[Lines of data]
....
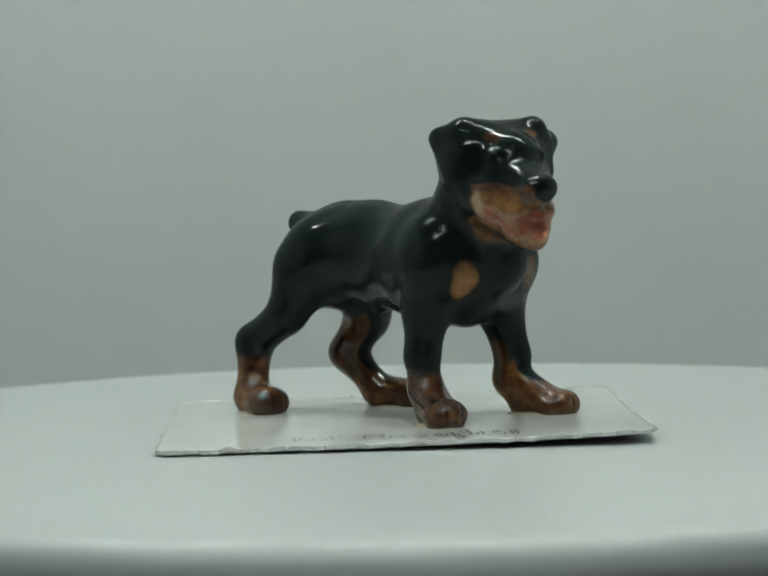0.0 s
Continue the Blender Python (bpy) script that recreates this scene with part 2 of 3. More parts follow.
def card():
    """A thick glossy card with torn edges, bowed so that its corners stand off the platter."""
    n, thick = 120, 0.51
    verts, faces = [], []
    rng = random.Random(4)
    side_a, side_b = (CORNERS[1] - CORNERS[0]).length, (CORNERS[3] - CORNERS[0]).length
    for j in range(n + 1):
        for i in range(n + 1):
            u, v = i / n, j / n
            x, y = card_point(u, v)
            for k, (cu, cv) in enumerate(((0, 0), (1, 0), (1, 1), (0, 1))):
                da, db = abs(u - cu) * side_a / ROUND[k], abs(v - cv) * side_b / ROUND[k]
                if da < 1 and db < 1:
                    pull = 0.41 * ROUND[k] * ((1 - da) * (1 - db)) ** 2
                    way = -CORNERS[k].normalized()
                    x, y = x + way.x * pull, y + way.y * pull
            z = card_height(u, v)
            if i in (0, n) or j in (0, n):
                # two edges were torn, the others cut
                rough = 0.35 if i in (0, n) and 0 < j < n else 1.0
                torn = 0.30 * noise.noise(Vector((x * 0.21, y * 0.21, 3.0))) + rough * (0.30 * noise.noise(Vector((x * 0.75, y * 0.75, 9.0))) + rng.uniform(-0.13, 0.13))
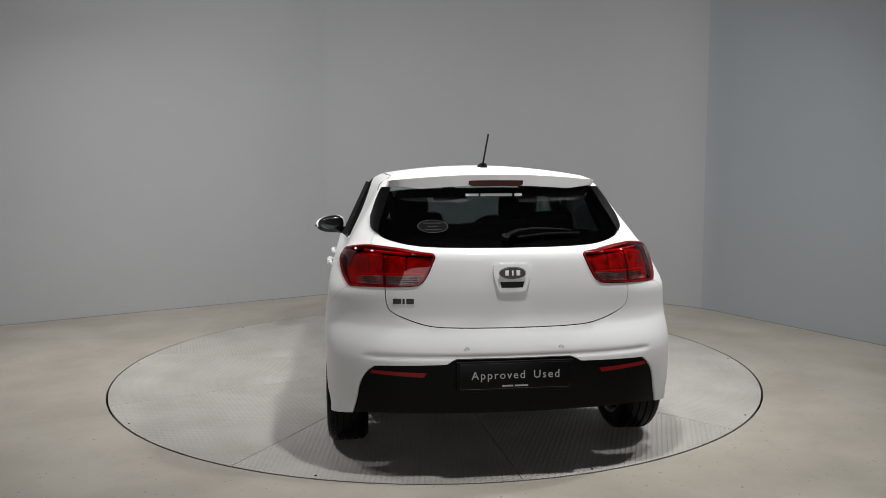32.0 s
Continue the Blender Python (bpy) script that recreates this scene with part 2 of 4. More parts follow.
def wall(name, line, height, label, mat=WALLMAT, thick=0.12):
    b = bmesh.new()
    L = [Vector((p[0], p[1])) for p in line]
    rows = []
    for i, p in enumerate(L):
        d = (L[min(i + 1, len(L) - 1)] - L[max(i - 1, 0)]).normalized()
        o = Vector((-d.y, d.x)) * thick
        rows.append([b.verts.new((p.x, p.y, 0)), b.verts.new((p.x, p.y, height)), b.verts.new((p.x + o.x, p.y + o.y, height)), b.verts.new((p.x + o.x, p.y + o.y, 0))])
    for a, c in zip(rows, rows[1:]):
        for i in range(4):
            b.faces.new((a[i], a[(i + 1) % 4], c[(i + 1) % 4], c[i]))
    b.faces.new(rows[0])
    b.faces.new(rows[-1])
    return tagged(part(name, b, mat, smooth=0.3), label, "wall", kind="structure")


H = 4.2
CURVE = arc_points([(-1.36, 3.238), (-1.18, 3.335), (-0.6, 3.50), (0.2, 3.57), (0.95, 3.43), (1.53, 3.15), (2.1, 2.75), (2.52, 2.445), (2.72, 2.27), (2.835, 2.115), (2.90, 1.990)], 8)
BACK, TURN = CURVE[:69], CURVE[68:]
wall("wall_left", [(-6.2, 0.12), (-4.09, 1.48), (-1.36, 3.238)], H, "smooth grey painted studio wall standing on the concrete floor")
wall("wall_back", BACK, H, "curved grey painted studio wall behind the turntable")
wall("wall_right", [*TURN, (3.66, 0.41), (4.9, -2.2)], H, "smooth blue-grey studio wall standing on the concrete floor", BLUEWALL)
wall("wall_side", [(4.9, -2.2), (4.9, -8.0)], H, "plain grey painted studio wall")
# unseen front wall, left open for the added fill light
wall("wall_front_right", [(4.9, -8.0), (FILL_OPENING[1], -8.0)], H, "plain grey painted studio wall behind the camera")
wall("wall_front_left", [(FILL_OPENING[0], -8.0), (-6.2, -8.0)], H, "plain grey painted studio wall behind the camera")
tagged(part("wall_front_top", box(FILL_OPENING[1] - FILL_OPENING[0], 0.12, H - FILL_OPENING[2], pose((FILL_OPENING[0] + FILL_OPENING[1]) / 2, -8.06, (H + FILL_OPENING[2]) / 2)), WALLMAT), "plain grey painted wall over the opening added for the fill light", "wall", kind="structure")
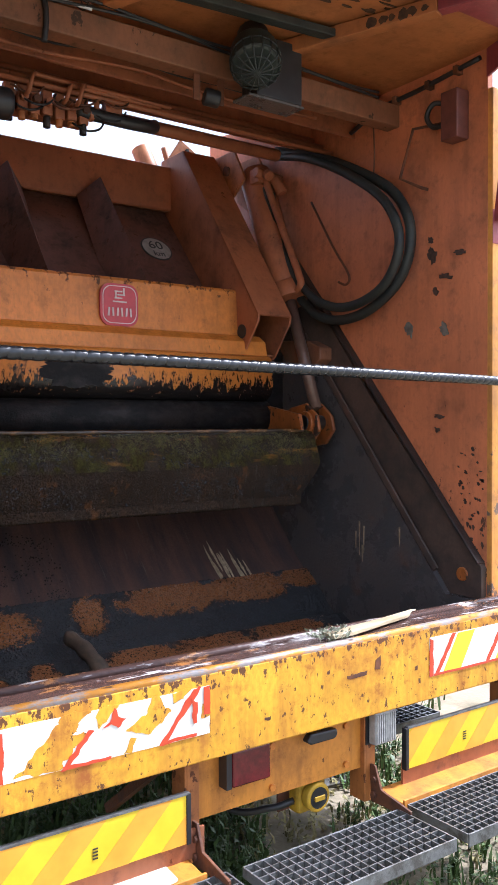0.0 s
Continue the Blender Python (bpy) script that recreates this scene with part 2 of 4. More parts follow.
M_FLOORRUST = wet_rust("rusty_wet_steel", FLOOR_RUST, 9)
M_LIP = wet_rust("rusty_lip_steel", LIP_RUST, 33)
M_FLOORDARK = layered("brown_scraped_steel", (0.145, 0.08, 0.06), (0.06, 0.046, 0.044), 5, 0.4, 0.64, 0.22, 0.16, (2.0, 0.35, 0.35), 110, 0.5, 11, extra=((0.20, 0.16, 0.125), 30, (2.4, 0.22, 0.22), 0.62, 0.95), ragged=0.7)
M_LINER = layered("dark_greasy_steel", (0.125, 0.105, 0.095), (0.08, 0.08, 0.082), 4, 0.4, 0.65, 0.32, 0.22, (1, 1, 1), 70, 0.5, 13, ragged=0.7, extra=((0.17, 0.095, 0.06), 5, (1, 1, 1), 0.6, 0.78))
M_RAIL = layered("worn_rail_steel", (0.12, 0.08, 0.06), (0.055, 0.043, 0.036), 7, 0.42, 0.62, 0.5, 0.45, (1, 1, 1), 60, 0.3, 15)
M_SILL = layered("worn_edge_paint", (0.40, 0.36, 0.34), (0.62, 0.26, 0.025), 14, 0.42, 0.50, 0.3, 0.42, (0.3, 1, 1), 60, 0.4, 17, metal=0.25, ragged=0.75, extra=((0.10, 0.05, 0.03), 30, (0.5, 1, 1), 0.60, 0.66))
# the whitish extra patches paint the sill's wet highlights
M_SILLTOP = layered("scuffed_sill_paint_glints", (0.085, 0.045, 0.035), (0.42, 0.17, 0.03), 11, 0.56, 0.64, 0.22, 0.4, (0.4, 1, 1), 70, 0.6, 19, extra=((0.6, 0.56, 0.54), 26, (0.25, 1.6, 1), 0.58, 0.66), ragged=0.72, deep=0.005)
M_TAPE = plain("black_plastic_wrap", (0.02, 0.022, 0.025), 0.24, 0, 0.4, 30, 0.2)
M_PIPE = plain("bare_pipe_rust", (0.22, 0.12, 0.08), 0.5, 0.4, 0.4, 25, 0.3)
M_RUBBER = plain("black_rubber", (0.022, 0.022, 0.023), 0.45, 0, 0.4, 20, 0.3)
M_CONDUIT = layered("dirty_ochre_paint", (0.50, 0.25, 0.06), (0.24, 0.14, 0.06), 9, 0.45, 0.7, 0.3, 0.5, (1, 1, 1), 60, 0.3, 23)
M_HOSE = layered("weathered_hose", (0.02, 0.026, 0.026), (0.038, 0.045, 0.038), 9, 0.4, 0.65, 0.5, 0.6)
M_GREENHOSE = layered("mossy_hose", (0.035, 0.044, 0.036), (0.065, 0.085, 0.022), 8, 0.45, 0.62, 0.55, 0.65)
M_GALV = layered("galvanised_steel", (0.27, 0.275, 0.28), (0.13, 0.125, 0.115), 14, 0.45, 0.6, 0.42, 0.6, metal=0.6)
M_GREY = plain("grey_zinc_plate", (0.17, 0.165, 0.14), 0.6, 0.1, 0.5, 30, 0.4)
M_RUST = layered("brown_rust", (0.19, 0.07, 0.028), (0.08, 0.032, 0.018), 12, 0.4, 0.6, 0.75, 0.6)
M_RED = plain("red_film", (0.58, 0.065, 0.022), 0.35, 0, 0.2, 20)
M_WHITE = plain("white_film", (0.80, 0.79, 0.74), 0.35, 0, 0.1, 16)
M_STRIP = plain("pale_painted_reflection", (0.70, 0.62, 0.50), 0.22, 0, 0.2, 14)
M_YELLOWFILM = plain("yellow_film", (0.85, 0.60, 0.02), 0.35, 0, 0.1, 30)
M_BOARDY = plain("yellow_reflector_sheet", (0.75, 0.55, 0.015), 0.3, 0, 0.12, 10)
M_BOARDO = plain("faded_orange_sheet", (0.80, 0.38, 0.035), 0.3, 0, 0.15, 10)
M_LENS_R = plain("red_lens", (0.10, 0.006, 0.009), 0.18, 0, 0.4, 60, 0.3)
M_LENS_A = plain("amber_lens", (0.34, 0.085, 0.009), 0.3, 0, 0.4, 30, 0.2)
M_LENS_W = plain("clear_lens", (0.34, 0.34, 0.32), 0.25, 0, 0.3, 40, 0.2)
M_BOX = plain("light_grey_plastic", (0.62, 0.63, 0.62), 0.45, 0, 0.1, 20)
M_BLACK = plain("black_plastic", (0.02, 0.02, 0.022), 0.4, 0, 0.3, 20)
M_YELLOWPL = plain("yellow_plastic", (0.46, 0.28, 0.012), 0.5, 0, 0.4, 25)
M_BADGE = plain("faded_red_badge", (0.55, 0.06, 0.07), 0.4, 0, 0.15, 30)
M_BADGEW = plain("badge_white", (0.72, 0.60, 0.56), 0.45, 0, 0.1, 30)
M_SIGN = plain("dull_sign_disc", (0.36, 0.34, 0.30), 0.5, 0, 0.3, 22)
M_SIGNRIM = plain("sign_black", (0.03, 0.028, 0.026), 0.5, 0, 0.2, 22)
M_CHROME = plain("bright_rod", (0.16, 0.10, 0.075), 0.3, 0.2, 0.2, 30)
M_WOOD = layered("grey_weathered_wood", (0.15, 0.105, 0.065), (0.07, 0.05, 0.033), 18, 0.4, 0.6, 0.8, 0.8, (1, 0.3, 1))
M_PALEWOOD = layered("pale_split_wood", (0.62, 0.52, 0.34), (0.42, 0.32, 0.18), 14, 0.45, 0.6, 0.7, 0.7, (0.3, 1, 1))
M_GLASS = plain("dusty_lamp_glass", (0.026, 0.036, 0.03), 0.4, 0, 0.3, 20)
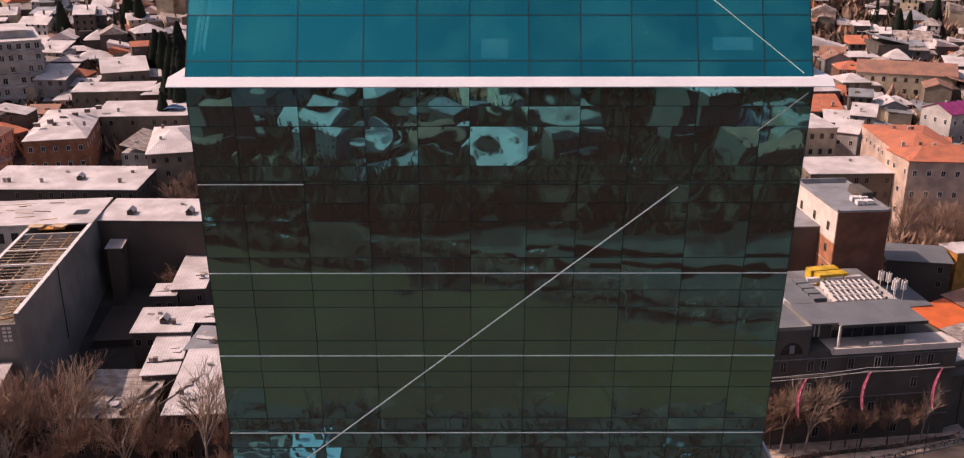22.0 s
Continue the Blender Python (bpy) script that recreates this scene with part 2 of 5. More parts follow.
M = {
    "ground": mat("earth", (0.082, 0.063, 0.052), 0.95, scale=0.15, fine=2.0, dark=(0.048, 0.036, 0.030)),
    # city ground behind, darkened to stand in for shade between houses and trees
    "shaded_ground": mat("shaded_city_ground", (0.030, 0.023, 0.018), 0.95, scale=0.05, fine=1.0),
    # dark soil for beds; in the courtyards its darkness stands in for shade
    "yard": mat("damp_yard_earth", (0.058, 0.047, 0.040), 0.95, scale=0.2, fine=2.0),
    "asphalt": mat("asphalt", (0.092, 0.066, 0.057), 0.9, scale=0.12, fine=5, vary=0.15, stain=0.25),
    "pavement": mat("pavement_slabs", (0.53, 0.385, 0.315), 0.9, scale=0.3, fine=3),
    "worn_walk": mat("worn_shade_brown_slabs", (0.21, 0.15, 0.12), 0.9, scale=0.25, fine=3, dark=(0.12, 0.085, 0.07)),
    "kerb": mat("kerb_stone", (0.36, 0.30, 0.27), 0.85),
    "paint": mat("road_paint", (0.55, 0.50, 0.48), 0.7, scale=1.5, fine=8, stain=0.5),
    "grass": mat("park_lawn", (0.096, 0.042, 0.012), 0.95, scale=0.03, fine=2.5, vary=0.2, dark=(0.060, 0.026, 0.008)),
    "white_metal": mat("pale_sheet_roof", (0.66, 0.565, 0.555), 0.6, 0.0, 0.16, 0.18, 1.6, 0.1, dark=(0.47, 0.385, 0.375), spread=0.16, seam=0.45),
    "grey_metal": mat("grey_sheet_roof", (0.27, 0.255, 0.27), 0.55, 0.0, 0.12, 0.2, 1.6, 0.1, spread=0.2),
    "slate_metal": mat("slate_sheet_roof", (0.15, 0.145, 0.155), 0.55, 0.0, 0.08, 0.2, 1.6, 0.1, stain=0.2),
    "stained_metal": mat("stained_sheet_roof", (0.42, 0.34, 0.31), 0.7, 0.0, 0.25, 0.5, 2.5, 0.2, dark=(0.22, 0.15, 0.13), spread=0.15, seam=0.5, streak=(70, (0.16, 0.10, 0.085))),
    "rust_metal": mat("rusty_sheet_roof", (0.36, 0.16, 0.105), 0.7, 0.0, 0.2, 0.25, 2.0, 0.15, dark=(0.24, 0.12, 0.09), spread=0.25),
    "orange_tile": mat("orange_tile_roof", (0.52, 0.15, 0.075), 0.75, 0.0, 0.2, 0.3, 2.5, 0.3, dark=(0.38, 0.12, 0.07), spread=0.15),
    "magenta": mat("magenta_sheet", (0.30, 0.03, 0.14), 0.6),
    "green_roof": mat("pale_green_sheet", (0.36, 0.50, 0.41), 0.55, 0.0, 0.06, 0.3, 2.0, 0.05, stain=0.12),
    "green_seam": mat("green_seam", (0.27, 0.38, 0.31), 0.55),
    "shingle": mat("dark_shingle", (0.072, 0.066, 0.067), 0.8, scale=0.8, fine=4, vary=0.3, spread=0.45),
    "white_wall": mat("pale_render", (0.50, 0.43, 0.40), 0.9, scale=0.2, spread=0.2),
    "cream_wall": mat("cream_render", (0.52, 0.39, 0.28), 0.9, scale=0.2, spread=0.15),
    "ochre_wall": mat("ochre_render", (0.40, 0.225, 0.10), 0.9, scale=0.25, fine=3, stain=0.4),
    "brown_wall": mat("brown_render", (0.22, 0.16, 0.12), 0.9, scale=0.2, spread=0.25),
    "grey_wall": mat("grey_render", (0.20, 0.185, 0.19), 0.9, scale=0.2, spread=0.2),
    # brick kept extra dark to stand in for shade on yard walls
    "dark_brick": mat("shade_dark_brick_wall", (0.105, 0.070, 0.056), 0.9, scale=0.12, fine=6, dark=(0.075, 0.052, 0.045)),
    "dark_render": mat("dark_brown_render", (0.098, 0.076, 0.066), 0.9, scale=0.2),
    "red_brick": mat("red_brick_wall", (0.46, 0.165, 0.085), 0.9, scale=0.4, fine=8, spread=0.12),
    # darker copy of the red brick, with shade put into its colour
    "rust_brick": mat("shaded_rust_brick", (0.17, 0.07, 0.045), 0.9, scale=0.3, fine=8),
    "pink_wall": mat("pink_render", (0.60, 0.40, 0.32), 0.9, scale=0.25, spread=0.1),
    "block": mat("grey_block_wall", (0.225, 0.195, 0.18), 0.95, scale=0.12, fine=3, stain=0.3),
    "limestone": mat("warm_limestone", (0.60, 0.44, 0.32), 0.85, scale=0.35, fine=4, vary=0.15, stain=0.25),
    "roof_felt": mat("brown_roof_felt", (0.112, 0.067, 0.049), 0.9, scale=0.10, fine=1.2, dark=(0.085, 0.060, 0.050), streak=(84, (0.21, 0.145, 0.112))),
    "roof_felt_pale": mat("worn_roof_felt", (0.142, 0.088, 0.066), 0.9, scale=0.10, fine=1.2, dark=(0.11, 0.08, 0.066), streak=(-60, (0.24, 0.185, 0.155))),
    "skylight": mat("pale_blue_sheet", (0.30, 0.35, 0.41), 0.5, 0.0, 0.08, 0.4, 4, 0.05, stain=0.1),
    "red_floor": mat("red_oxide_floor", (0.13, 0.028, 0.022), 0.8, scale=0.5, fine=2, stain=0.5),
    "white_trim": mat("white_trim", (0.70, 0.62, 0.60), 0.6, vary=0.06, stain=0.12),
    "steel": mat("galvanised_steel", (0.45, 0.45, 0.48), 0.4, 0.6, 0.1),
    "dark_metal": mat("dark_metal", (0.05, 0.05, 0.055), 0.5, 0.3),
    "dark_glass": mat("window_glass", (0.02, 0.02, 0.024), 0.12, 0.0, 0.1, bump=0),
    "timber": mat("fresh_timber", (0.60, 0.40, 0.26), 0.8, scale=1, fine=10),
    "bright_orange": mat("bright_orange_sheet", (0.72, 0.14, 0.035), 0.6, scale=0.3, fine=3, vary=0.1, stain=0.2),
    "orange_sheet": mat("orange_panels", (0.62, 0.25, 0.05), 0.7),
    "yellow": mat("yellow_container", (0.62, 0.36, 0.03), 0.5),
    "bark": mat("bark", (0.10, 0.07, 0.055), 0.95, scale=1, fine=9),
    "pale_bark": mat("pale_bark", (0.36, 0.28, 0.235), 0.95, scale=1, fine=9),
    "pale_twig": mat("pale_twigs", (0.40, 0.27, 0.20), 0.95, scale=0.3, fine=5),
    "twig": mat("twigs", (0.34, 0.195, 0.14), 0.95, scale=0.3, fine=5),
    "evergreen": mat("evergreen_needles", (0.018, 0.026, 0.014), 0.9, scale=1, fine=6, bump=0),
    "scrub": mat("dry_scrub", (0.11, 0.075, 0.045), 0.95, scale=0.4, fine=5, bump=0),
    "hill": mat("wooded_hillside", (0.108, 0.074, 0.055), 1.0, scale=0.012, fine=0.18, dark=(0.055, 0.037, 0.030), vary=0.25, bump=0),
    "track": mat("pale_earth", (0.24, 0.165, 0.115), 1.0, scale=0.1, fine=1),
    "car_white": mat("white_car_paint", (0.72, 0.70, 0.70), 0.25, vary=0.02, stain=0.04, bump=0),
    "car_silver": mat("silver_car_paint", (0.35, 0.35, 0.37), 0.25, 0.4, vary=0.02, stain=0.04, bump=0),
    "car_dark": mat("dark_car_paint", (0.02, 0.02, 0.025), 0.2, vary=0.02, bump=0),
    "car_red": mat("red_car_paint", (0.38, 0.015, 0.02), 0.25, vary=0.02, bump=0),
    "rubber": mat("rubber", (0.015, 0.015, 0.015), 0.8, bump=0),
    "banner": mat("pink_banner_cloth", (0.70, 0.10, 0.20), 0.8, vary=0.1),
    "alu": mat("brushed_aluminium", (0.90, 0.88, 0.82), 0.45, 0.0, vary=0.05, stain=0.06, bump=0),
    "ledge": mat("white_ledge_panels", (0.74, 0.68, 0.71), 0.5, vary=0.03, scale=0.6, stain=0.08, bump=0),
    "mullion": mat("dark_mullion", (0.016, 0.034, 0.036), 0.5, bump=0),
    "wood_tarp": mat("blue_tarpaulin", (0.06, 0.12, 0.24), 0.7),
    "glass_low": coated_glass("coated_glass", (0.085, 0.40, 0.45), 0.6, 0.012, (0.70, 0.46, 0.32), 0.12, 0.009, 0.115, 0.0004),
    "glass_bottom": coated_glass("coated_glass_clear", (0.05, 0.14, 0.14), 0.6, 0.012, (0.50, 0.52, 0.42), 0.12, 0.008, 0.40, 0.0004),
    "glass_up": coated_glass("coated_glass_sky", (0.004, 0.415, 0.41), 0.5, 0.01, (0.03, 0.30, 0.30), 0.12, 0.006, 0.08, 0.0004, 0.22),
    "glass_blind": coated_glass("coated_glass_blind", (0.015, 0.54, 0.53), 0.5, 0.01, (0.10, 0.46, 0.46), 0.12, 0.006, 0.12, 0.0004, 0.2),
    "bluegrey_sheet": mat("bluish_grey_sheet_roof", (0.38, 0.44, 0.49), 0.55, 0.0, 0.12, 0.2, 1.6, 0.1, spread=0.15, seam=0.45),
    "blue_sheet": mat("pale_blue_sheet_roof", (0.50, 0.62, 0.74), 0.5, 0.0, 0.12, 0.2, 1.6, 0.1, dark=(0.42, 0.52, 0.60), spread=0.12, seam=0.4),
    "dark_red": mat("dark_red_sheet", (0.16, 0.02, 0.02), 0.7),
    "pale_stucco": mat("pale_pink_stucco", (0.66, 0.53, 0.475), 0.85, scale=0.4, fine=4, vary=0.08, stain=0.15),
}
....
Say how many lines contain the string "script", giving nothing but the count.

4